The statistical investigation process is a process that begins with the need to solve a real-world problem and aims to reflect the way statisticians work. The data cycle gives us a nice structure to follow:
To help us formulate or write our question, we can think about whether we will get univariate data or bivariate data.
\text{Person} | \text{Age (years)} | \text{Bone density }\\ (g \text{/} cm^{3}) |
---|---|---|
\text{Alia} | 30 | 1.35 |
\text{Boyd} | 40 | 1.28 |
\text{Cato} | 50 | 1.22 |
\text{Daria} | 60 | 1.10 |
\text{Eve} | 70 | 0.97 |
A clear question helps us know what kind of data to gather and who to collect it from. The type of question we ask can lead us to collect different data.
When formulating a question, it should be a statistical question. It must have all the following features:
Can be answered by collecting data
Anticipate some degree of variability - more than one possible answer
Provide data that can be represented in a visual display - the type of display will depend on the type of data and the question
Statistical question | Not statistical question |
---|---|
How much money do professional female athletes make? | How much money does NCAA star Caitlin Clark make in Name-Image-Likeness deals? |
How long do people keep leftovers in their fridge before eating them? | Does mayonnaise need to be kept in the fridge after opening? |
How much time is spent on social media? | Do you use social media? |
What are the five most popular video games among 8th graders? | Does your best friend play Minecraft? |
Select the question(s) which could be answered by collecting univariate data. Select all that apply.

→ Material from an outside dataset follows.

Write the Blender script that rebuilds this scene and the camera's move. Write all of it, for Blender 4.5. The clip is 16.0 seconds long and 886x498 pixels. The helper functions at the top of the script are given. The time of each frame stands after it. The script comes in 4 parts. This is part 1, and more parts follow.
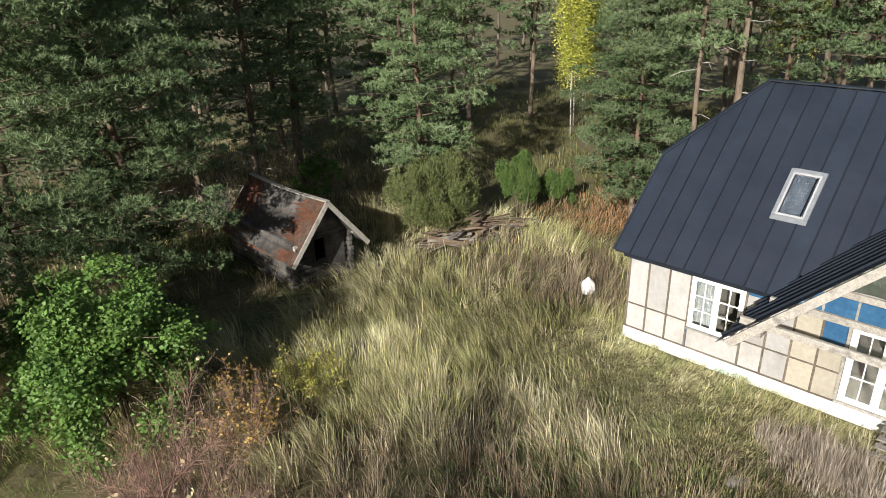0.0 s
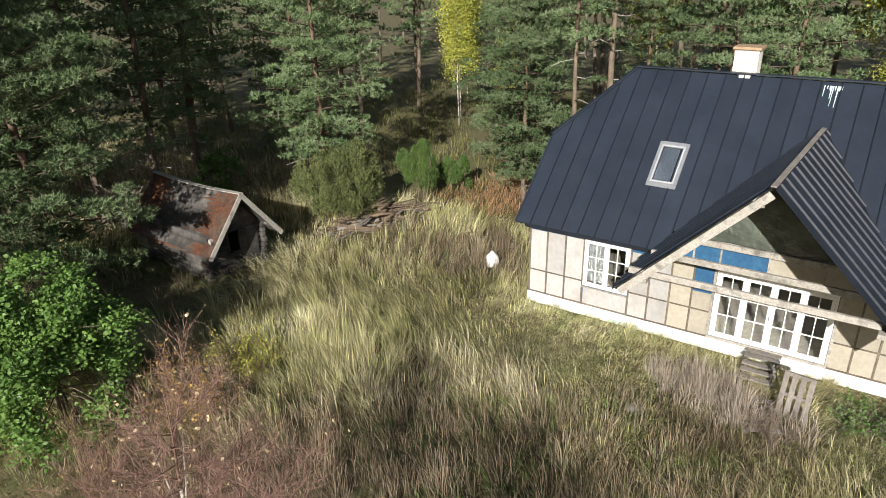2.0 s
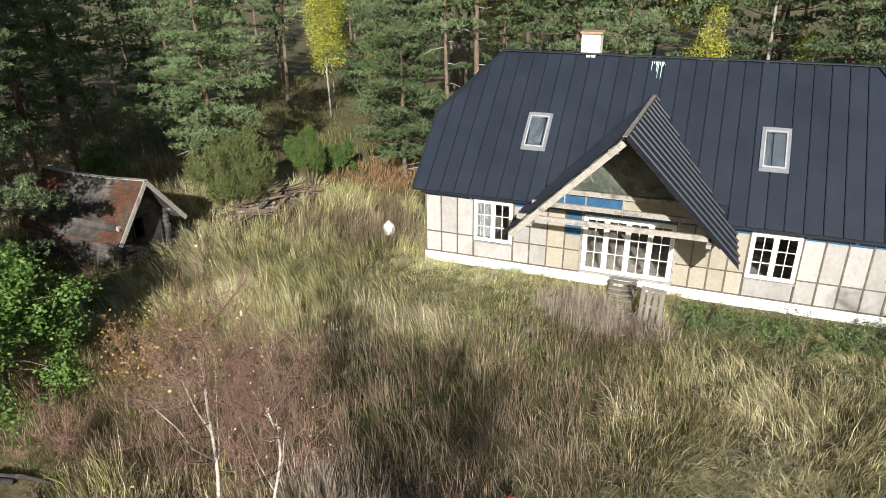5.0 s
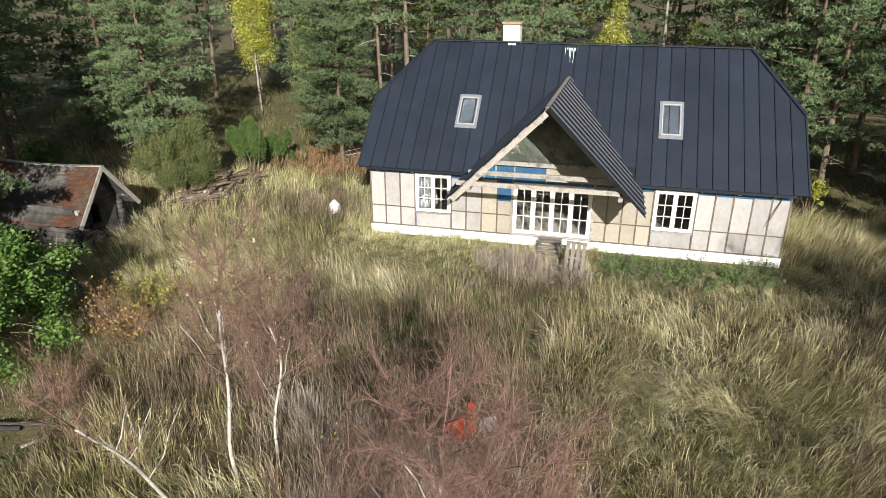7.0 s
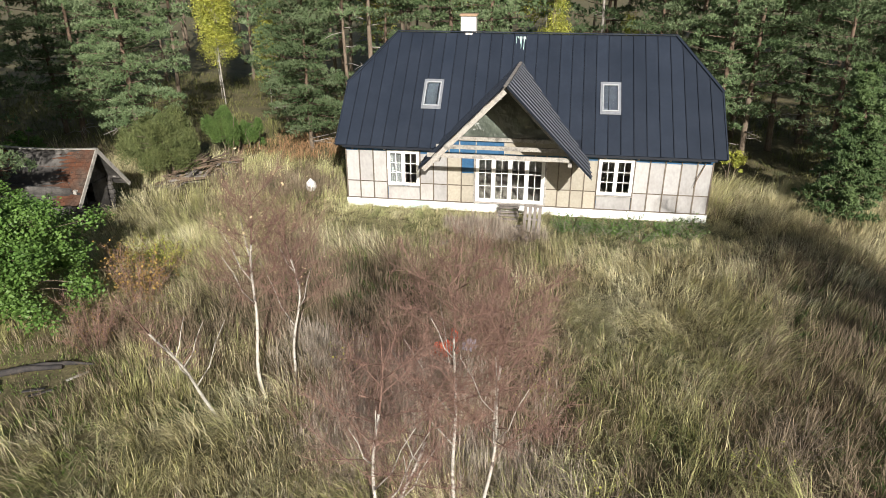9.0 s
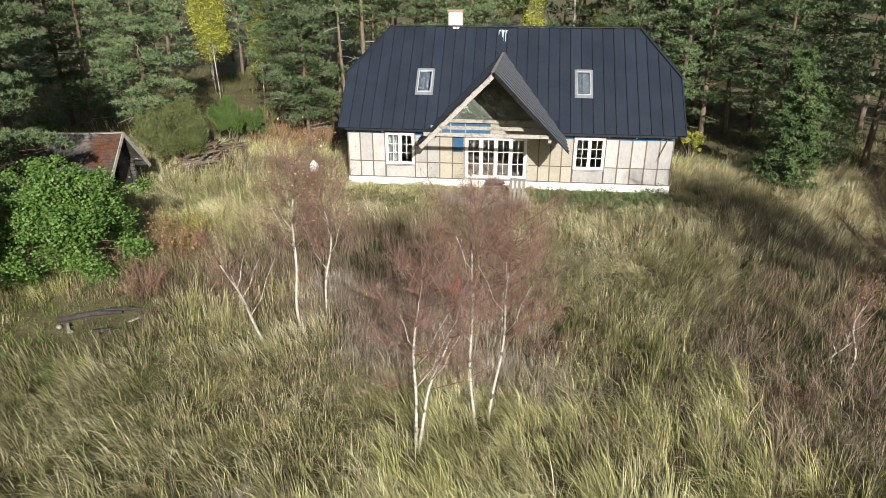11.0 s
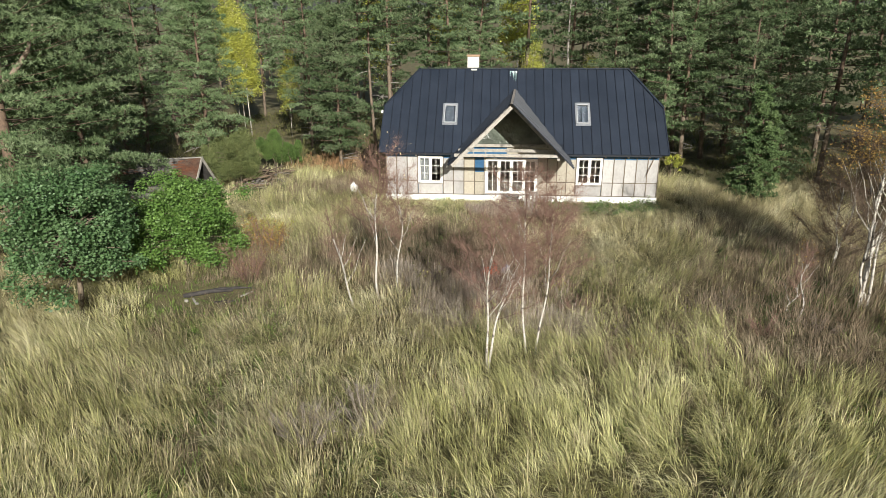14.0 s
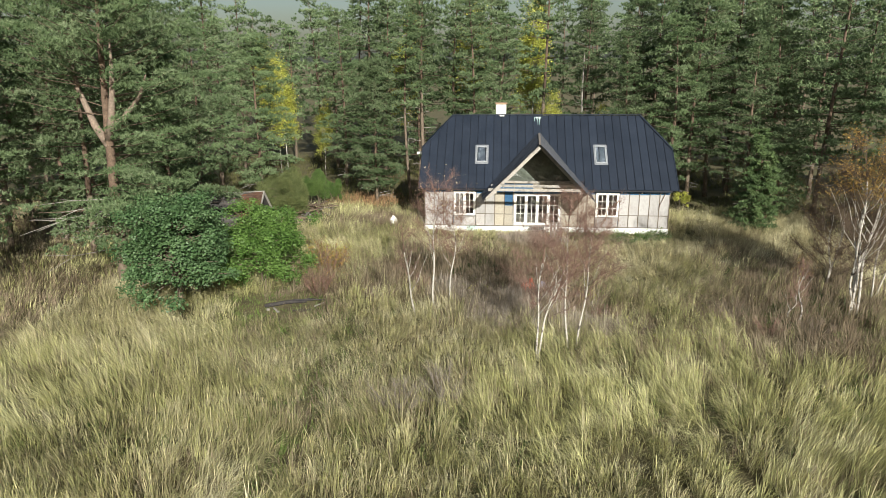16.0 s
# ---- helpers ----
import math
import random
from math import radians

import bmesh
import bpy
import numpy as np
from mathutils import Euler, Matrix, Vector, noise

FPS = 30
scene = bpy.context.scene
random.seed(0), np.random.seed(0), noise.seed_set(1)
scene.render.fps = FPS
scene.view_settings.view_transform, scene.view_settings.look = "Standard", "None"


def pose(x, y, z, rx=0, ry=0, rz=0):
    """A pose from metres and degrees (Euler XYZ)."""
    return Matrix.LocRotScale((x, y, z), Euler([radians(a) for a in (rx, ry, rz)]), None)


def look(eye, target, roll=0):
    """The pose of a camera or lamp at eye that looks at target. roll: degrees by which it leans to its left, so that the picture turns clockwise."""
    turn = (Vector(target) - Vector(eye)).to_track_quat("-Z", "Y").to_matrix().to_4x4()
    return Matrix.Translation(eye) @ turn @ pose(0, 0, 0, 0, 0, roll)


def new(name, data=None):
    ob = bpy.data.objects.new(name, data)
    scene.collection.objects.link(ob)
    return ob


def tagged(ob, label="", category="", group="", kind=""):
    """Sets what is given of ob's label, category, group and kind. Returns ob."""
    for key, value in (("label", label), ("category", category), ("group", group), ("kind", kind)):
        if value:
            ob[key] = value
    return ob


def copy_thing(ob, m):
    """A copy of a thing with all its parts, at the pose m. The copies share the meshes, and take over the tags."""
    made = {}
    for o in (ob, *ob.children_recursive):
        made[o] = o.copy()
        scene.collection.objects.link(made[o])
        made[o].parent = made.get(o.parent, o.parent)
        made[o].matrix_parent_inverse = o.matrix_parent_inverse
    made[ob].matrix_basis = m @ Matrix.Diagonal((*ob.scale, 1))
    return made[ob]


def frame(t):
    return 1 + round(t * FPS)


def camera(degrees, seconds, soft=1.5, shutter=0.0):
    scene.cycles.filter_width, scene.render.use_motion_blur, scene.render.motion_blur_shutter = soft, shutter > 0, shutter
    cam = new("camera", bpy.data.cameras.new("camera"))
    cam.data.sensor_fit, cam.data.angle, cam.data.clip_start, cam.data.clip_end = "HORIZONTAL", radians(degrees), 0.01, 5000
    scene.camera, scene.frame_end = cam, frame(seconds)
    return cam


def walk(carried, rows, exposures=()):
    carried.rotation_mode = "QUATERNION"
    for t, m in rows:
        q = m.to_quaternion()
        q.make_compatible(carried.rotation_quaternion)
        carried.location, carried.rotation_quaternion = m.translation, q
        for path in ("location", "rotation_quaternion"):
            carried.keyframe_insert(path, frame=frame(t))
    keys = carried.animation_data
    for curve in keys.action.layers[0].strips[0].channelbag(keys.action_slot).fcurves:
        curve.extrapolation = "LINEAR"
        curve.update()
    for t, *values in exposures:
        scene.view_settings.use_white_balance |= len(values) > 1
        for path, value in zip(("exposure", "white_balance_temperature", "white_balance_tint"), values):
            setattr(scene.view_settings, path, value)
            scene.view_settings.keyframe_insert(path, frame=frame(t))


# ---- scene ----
cam = camera(66.9, 16.0, 0.65)
PATH = [
    (0, (8.293, -16.051, 10.447), (7.009, -14.74, 9.653), -1.7),
    (0.5, (8.406, -16.486, 10.486), (7.194, -15.11, 9.688), -1.5),
    (1, (8.504, -16.929, 10.504), (7.356, -15.501, 9.703), -1.5),
    (1.5, (8.599, -17.37, 10.532), (7.51, -15.898, 9.727), -1.3),
    (2, (8.649, -17.826, 10.516), (7.627, -16.308, 9.71), -1.2),
    (2.5, (8.675, -18.325, 10.521), (7.715, -16.767, 9.714), -1.1),
    (3, (8.673, -18.866, 10.538), (7.772, -17.274, 9.729), -1.0),
    (3.5, (8.653, -19.394, 10.52), (7.817, -17.767, 9.711), -0.9),
    (4, (8.645, -19.908, 10.52), (7.873, -18.251, 9.708), -0.7),
    (6.5, (8.69, -23.196, 10.389), (8.212, -21.43, 9.582), -0.2),
    (7, (8.689, -23.997, 10.34), (8.263, -22.217, 9.534), -0.1),
    (7.5, (8.664, -24.828, 10.312), (8.287, -23.037, 9.506), -0.1),
    (8, (8.612, -25.68, 10.288), (8.275, -23.88, 9.483), -0.0),
    (8.5, (8.558, -26.551, 10.306), (8.257, -24.746, 9.5), -0.0),
    (9, (8.449, -27.41, 10.298), (8.174, -25.6, 9.492), -0.0),
    (9.5, (8.311, -28.289, 10.306), (8.061, -26.476, 9.499), 0.0),
    (10, (8.204, -29.206, 10.329), (7.973, -27.391, 9.521), 0.0),
    (12.5, (7.335, -34.086, 10.502), (7.177, -32.249, 9.726), -0.1),
    (13, (6.989, -35.135, 10.557), (6.836, -33.285, 9.812), -0.2),
    (13.5, (6.636, -36.266, 10.624), (6.485, -34.405, 9.906), -0.3),
    (14, (6.25, -37.406, 10.646), (6.1, -35.533, 9.962), -0.3),
    (14.5, (5.855, -38.523, 10.677), (5.706, -36.638, 10.026), -0.3),
    (15, (5.419, -39.644, 10.698), (5.268, -37.748, 10.08), -0.3),
    (15.5, (4.97, -40.775, 10.716), (4.819, -38.867, 10.132), -0.2),
    (16, (4.536, -41.877, 10.752), (4.382, -39.96, 10.203), -0.2),
]
walk(cam, [(t, look(eye, target, roll)) for t, eye, target, roll in PATH], exposures=((0, 0.65, 6500, 9), (9.5, 0.63, 6500, 10), (16, 0.60, 6500, 6)))

# ---- light ----
SUN_DIR = Vector((0.36, -1.0, 0.50)).normalized()      # towards the sun
world = bpy.data.worlds.new("world")
scene.world = world
world.use_nodes = True
wn = world.node_tree.nodes
wbg = wn["Background"]
sky = wn.new("ShaderNodeTexSky")
sky.sky_type = "NISHITA"
sky.sun_disc = False
sky.sun_elevation = math.asin(SUN_DIR.z)
sky.sun_rotation = math.atan2(SUN_DIR.x, SUN_DIR.y)
sky.air_density, sky.dust_density, sky.ozone_density = 1.0, 2.0, 1.0
world.node_tree.links.new(sky.outputs[0], wbg.inputs[0])
wbg.inputs[1].default_value = 0.05
sun_data = bpy.data.lights.new("sun", "SUN")
sun_data.energy, sun_data.angle, sun_data.color = 5.0, radians(0.6), (1.0, 0.95, 0.87)
sun = new("sun", sun_data)
sun.matrix_world = look(SUN_DIR * 80, (0, 0, 0))


# ---- materials ----
def srgb(h):
    c = [int(h[i:i + 2], 16) / 255 for i in (0, 2, 4)]
    return tuple((v / 12.92 if v <= 0.04045 else ((v + 0.055) / 1.055) ** 2.4) for v in c) + (1,)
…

Determine whether or not each question is a statistical question. Explain why or why not.
How many books did my teacher read last year?
How many steps do most students in our school walk each day?

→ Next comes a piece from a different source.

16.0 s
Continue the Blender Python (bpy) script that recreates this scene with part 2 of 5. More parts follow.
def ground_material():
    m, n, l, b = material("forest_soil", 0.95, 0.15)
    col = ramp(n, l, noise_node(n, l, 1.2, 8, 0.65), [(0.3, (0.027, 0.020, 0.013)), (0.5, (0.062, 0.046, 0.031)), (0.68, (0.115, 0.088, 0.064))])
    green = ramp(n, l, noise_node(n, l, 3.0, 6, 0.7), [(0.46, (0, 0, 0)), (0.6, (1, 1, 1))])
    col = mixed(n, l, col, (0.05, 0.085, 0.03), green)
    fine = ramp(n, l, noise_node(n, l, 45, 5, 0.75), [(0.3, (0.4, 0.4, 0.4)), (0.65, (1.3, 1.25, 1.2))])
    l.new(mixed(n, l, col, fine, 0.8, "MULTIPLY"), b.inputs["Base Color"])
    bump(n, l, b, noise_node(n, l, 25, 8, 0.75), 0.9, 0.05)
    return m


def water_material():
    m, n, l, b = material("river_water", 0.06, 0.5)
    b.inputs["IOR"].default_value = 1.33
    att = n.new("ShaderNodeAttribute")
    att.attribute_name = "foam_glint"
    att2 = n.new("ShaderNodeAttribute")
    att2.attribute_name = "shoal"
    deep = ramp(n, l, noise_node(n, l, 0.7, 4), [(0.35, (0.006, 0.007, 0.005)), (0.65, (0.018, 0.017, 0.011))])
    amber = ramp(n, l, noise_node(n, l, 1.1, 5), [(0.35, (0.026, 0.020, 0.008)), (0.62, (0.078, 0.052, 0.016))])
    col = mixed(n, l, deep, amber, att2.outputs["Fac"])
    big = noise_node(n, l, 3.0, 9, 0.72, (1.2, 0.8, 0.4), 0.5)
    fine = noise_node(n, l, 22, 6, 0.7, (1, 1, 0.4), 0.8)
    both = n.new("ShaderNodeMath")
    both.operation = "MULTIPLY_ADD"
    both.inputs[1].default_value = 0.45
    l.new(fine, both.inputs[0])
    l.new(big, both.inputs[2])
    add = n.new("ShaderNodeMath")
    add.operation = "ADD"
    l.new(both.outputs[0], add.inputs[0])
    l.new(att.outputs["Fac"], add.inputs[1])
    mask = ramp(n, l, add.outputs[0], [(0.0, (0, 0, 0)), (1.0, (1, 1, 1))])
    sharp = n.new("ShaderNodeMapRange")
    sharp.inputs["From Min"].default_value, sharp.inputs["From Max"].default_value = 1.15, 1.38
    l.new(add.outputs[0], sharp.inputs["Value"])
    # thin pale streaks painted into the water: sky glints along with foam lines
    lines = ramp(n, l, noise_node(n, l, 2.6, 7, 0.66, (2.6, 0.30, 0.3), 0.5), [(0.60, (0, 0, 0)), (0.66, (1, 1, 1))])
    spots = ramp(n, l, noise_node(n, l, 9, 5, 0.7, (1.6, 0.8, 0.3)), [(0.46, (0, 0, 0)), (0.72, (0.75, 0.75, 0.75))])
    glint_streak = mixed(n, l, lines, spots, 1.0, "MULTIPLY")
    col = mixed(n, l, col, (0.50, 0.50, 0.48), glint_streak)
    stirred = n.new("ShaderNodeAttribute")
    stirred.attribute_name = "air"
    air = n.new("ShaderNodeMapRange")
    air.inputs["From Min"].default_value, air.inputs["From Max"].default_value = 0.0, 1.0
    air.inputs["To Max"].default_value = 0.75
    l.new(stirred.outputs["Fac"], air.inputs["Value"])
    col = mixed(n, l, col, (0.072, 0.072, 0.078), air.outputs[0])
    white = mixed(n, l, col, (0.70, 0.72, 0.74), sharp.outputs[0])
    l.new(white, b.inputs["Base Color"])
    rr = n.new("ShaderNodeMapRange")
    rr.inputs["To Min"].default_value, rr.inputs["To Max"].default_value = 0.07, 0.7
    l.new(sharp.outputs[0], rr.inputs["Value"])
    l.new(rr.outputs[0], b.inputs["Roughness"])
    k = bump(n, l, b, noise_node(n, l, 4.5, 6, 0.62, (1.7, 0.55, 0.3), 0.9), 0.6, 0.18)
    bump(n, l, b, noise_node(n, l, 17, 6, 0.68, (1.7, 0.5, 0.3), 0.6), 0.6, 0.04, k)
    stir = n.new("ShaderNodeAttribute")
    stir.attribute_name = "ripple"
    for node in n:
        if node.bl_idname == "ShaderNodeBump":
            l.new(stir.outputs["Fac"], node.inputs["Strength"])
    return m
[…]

What is the range of money spent on snacks per week by those who pack a lunch?
Univariate data is data where only one attribute or characteristic is collected.
Before we can collect data, we need a clear statistical question that:
Can be answered by collecting data
Has some amount of variation - more than one possible answer
Results in data that can be shown in a visual display - the type of display will depend on the type of data and the question
To answer a statistical question, we first collect the necessary data. There are several main methods for data collection:
Observation: Watching and noting things as they happen
Measurement: Using tools to find out how much, how long, or how heavy something is
Survey: Asking people questions to get information
Experiment: Doing tests in a controlled way to get data
Acquire existing data: Using a secondary source, usually an online database, to get raw or summarized data.
As we have seen, collecting data from every member of the population can be very expensive and take a lot of time. In the United States, every ten years, data is collected from the whole population. This is called the census. We may use census data a secondary source: https://data.census.gov/.
To save time and money, we can collect data from a subset of the population, called a sample. However, we need to be sure that our sample is representative of the population.
When there is bias in the data cycle, we may get misleading or inaccurate conclusions. Here are some specific types of bias:
There are a number of ways we can avoid bias in our sample, including:
Having a sample that is large enough to represent the characteristics of the population. The larger the sample size, the closer the results will be to that of the population.
Having a sample that is selected without strategically choosing more people from a certain group.
Randomly selecting the sample.
Once our sample is selected, it is possible to introduce even more bias, such as:
Determine whether each situation demonstrates a sample survey, an experiment, or an observational study.
A grocery store wants to know if their customers would use self-checkouts if they were added or if they prefer using the standard checkout lanes that are staffed.
A group of students wants to know how different levels of fertilizer affect plant growth.
Endangered, wild wolves were reintroduced to Yellowstone National Park. The conservationists want to know if, and by how much, the population of wolves is growing.
A city council wants to determine whether a new skateboard park or a new ice skating rink should be built as the new community building project. The new project will be located in the city park.
Identify the target population.
What design methodology would be best to find out how the community feels about the two proposed community building projects?
Explain why using the local ice hockey team as the sample would not give representative data.
For each survey question and sample, determine whether the results are likely to be biased or not. Explain your answer.
To answer the question "How much time do students at my school spend practicing a musical instrument per week?", Yvonne surveys the people in her jazz quartet.
To answer the question, "What range of speeds do people drive on I95 throughout the day?", Lachlan uses a radar gun to observe and measure the speeds of 100 cars in the right lane between the hours of 8 AM and 9 AM.
To answer the question "How much rain does Middleburg, VA get per month?" Tricia uses historical weather data from a reliable source for the past 20 years.
After we formulate a clear statistical question, we use the data cycle to collect, show, and explain information. To get data, we can use methods like:
Watching (Observation)
Measuring
Asking questions (Survey)
Doing experiments
Acquiring existing secondary data
If the sample is representative of the population, the data may be used to understand the population. There are a number of potential sources of bias including:
A sample that does not resemble the population.
A sample that is too small to be representative.
A sample that is not randomly selected, such as a convenience sample.